▶ _Exercise directions_
Return the listing below exactly, with the pictures dropped.

— begin Information supplied —

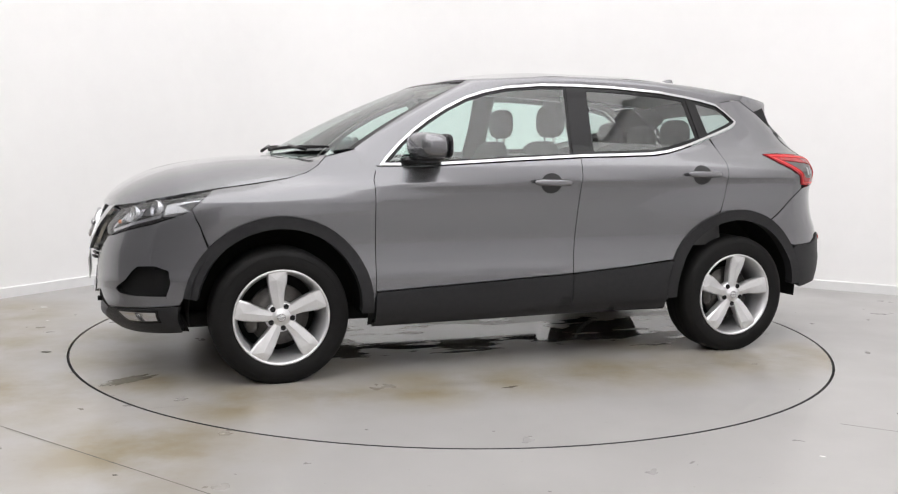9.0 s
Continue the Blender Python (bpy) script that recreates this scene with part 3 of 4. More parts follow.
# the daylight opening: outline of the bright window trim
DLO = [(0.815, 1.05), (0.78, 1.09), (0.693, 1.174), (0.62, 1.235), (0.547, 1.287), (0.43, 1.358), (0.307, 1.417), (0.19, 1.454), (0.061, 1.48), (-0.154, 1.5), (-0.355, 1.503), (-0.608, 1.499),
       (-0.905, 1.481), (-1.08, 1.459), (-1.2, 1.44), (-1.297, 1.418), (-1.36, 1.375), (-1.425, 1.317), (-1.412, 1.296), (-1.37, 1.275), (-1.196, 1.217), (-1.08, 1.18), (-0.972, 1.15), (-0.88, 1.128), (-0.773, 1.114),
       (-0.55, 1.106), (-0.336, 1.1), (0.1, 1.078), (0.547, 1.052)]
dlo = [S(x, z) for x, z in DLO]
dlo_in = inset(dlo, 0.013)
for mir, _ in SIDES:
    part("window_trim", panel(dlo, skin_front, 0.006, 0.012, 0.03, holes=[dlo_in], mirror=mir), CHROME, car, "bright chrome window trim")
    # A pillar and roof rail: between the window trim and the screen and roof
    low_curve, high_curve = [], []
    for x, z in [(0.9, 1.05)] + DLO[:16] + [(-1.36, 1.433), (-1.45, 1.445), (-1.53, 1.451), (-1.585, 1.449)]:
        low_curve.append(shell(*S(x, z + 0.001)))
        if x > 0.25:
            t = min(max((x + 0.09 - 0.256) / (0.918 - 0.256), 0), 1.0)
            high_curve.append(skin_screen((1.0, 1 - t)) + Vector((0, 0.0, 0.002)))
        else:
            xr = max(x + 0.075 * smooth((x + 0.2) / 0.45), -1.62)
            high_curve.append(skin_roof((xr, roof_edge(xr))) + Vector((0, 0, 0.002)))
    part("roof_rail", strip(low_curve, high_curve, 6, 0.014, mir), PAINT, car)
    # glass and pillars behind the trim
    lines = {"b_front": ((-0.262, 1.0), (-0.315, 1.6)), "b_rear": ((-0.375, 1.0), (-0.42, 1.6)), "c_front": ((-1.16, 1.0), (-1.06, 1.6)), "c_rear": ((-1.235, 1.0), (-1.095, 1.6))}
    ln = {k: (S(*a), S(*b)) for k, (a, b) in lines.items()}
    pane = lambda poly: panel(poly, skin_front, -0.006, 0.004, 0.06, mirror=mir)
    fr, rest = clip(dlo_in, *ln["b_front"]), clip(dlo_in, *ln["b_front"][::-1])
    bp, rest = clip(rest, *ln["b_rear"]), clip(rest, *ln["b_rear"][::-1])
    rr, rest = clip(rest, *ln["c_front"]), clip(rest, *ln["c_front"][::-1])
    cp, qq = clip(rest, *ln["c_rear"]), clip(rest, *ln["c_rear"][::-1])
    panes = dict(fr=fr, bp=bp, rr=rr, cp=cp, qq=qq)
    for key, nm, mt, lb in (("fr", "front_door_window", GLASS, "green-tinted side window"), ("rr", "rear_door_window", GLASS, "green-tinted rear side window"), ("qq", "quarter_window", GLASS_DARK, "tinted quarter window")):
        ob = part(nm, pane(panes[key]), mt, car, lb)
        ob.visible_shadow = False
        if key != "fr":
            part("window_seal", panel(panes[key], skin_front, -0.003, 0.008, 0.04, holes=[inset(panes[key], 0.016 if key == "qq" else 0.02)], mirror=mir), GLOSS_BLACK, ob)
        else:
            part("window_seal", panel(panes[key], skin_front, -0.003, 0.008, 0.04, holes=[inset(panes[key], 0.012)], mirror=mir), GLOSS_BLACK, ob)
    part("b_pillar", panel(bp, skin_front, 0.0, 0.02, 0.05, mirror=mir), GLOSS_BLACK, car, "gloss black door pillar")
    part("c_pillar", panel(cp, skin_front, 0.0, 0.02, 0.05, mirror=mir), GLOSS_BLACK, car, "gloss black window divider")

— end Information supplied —

▶ _Result for this task_
9.0 s
Continue the Blender Python (bpy) script that recreates this scene with part 3 of 4. More parts follow.
# the daylight opening: outline of the bright window trim
DLO = [(0.815, 1.05), (0.78, 1.09), (0.693, 1.174), (0.62, 1.235), (0.547, 1.287), (0.43, 1.358), (0.307, 1.417), (0.19, 1.454), (0.061, 1.48), (-0.154, 1.5), (-0.355, 1.503), (-0.608, 1.499),
       (-0.905, 1.481), (-1.08, 1.459), (-1.2, 1.44), (-1.297, 1.418), (-1.36, 1.375), (-1.425, 1.317), (-1.412, 1.296), (-1.37, 1.275), (-1.196, 1.217), (-1.08, 1.18), (-0.972, 1.15), (-0.88, 1.128), (-0.773, 1.114),
       (-0.55, 1.106), (-0.336, 1.1), (0.1, 1.078), (0.547, 1.052)]
dlo = [S(x, z) for x, z in DLO]
dlo_in = inset(dlo, 0.013)
for mir, _ in SIDES:
    part("window_trim", panel(dlo, skin_front, 0.006, 0.012, 0.03, holes=[dlo_in], mirror=mir), CHROME, car, "bright chrome window trim")
    # A pillar and roof rail: between the window trim and the screen and roof
    low_curve, high_curve = [], []
    for x, z in [(0.9, 1.05)] + DLO[:16] + [(-1.36, 1.433), (-1.45, 1.445), (-1.53, 1.451), (-1.585, 1.449)]:
        low_curve.append(shell(*S(x, z + 0.001)))
        if x > 0.25:
            t = min(max((x + 0.09 - 0.256) / (0.918 - 0.256), 0), 1.0)
            high_curve.append(skin_screen((1.0, 1 - t)) + Vector((0, 0.0, 0.002)))
        else:
            xr = max(x + 0.075 * smooth((x + 0.2) / 0.45), -1.62)
            high_curve.append(skin_roof((xr, roof_edge(xr))) + Vector((0, 0, 0.002)))
    part("roof_rail", strip(low_curve, high_curve, 6, 0.014, mir), PAINT, car)
    # glass and pillars behind the trim
    lines = {"b_front": ((-0.262, 1.0), (-0.315, 1.6)), "b_rear": ((-0.375, 1.0), (-0.42, 1.6)), "c_front": ((-1.16, 1.0), (-1.06, 1.6)), "c_rear": ((-1.235, 1.0), (-1.095, 1.6))}
    ln = {k: (S(*a), S(*b)) for k, (a, b) in lines.items()}
    pane = lambda poly: panel(poly, skin_front, -0.006, 0.004, 0.06, mirror=mir)
    fr, rest = clip(dlo_in, *ln["b_front"]), clip(dlo_in, *ln["b_front"][::-1])
    bp, rest = clip(rest, *ln["b_rear"]), clip(rest, *ln["b_rear"][::-1])
    rr, rest = clip(rest, *ln["c_front"]), clip(rest, *ln["c_front"][::-1])
    cp, qq = clip(rest, *ln["c_rear"]), clip(rest, *ln["c_rear"][::-1])
    panes = dict(fr=fr, bp=bp, rr=rr, cp=cp, qq=qq)
    for key, nm, mt, lb in (("fr", "front_door_window", GLASS, "green-tinted side window"), ("rr", "rear_door_window", GLASS, "green-tinted rear side window"), ("qq", "quarter_window", GLASS_DARK, "tinted quarter window")):
        ob = part(nm, pane(panes[key]), mt, car, lb)
        ob.visible_shadow = False
        if key != "fr":
            part("window_seal", panel(panes[key], skin_front, -0.003, 0.008, 0.04, holes=[inset(panes[key], 0.016 if key == "qq" else 0.02)], mirror=mir), GLOSS_BLACK, ob)
        else:
            part("window_seal", panel(panes[key], skin_front, -0.003, 0.008, 0.04, holes=[inset(panes[key], 0.012)], mirror=mir), GLOSS_BLACK, ob)
    part("b_pillar", panel(bp, skin_front, 0.0, 0.02, 0.05, mirror=mir), GLOSS_BLACK, car, "gloss black door pillar")
    part("c_pillar", panel(cp, skin_front, 0.0, 0.02, 0.05, mirror=mir), GLOSS_BLACK, car, "gloss black window divider")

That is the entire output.